Once a brokerage and a consumer enter into a client relationship, the brokerage must protect the interests of the client and do what is best for the client. A brokerage must strive for the benefit of the client and must not disclose a client’s confidential information to others.
Under the Act, the brokerage must also make reasonable efforts to determine any material facts relating to the transaction that would be of interest to the client and must inform the client of those facts. Although they are representing the interests of their client, they must still treat all parties to the transaction with fairness, honesty, and integrity.
A buyer or seller may not wish to be under contract as a client with the brokerage but would rather be treated as a customer. A REALTOR® is obligated to treat every person in a real estate transaction with honesty, fairness, and integrity, but unlike a client, provides a customer with a restricted level of service. Services provided to a customer may include showing the property or properties, taking customer direction to draft an offer and present the customer offer etc. Brokerages use a Customer Service Agreement to document the services they are providing to a buyer or seller customer.
Under the Act, the REALTOR® has disclosure obligations to a customer and must disclose material facts known to the brokerage that relate to the transaction.
What Happens When…
Buyer(s) and the seller(s) are sometimes under contract with the same brokerage when properties are being shown or an offer is being contemplated. There can also be instances when there is more than one offer on a property and more than one buyer and seller are under a representation agreement with the same brokerage. This situation is referred to as multiple representation.
Under the Act, the REALTORS® and their brokerage must make sure all buyers, sellers, and their REALTORS® confirm in writing that they acknowledge, understand, and consent to the situation before their offer is made. REALTORS® typically use what is called a Confirmation of Co-operation and Representation form to document this situation.

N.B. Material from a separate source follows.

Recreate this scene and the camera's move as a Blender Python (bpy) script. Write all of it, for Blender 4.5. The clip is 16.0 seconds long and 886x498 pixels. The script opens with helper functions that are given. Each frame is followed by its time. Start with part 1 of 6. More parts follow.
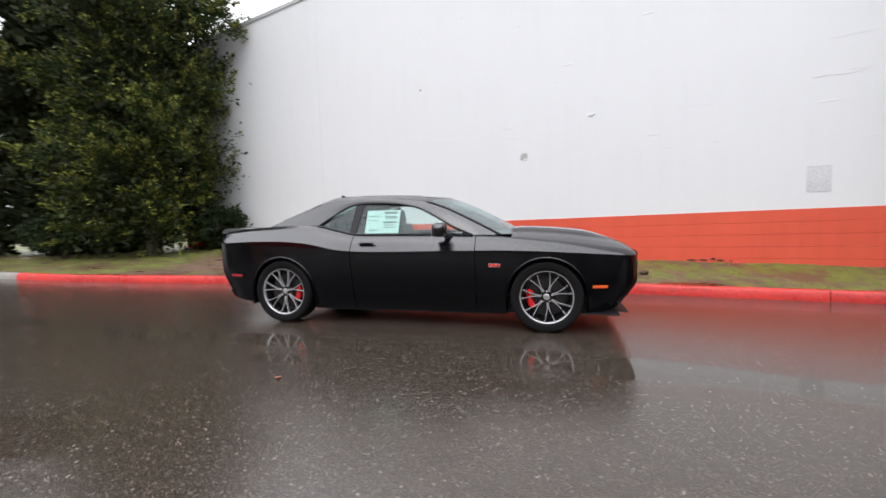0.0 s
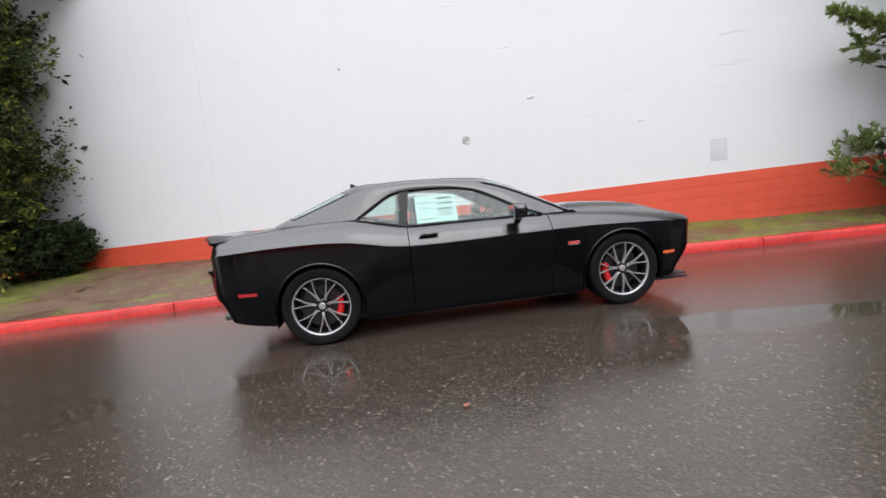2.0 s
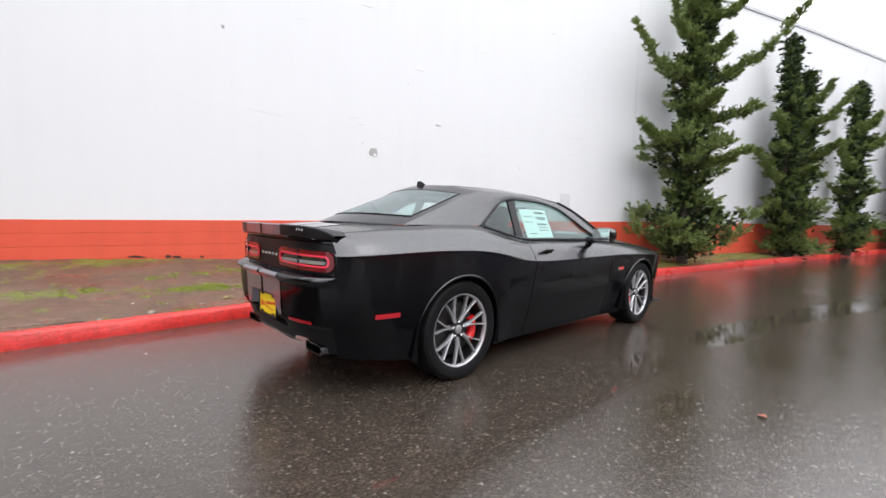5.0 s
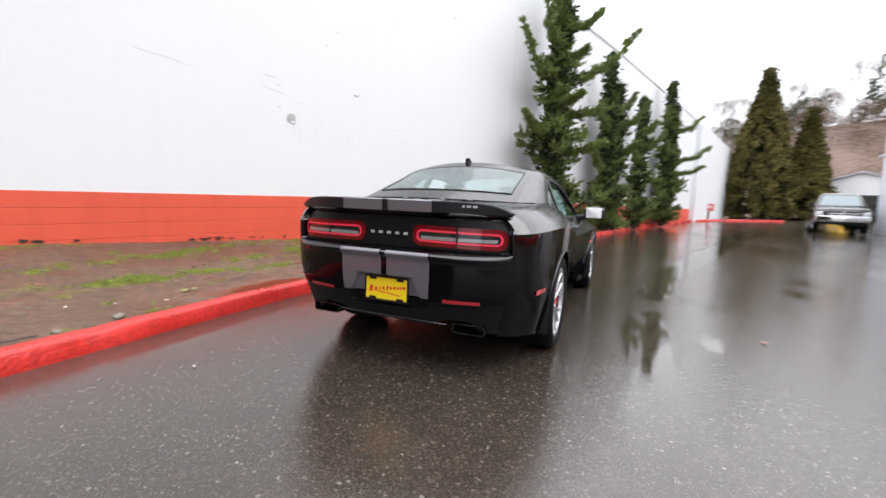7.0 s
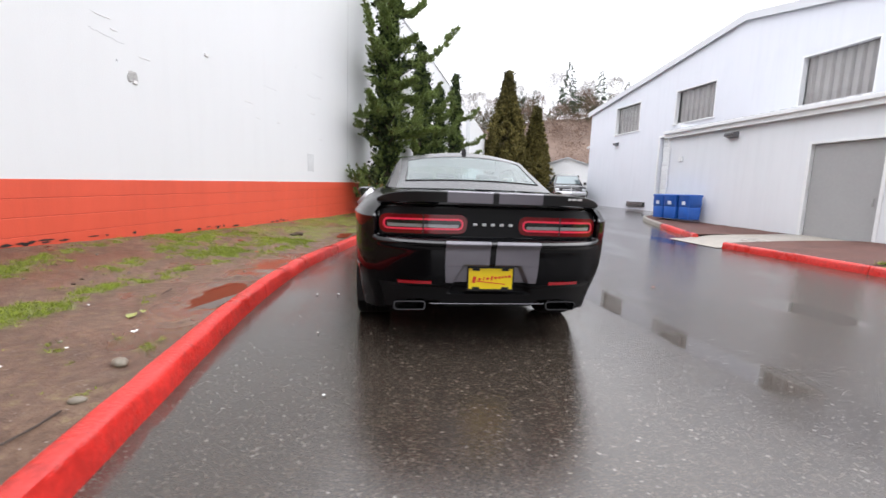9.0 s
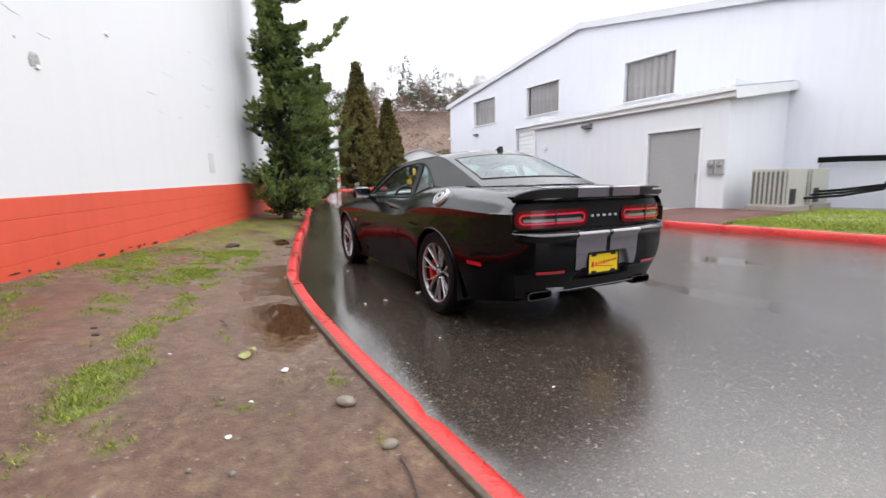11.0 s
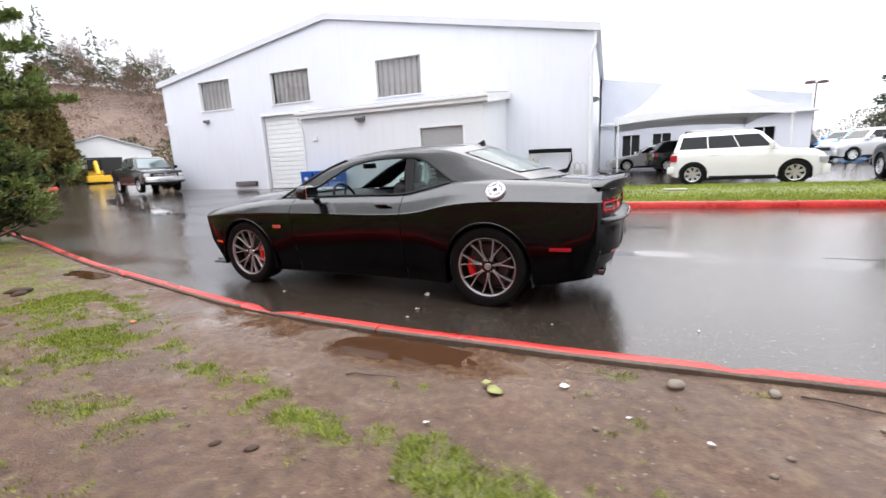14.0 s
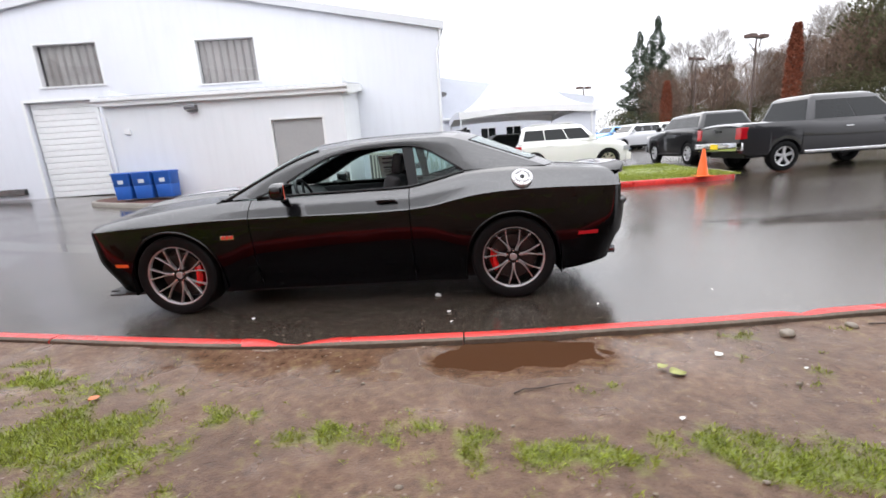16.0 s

Offer negotiations may become stressful, so if you have any questions when reference is made to multiple representation or multiple offers, please ask your REALTOR® for an explanation.
REALTORS® are obligated to disclose facts that may affect a buying or selling decision. It may be difficult for a REALTOR® to judge what facts are important. They also may not be in a position to know a fact. You should communicate to your REALTOR® what information and facts about a property are important to you in making a buying or selling decision, and document this information to avoid any misunderstandings and/or unpleasant surprises.
Similarly, services that are important to you and are to be performed by the brokerage, or promises that have been made to you, should be documented in your contract with the brokerage and its salesperson/broker.
To ensure the best possible real estate experience, make sure all your questions are answered by your REALTOR®. You should read and understand every contract before you finalize it.
Please note that Federal legislation requires REALTORS® to verify the identity of sellers and buyers with whom they are working.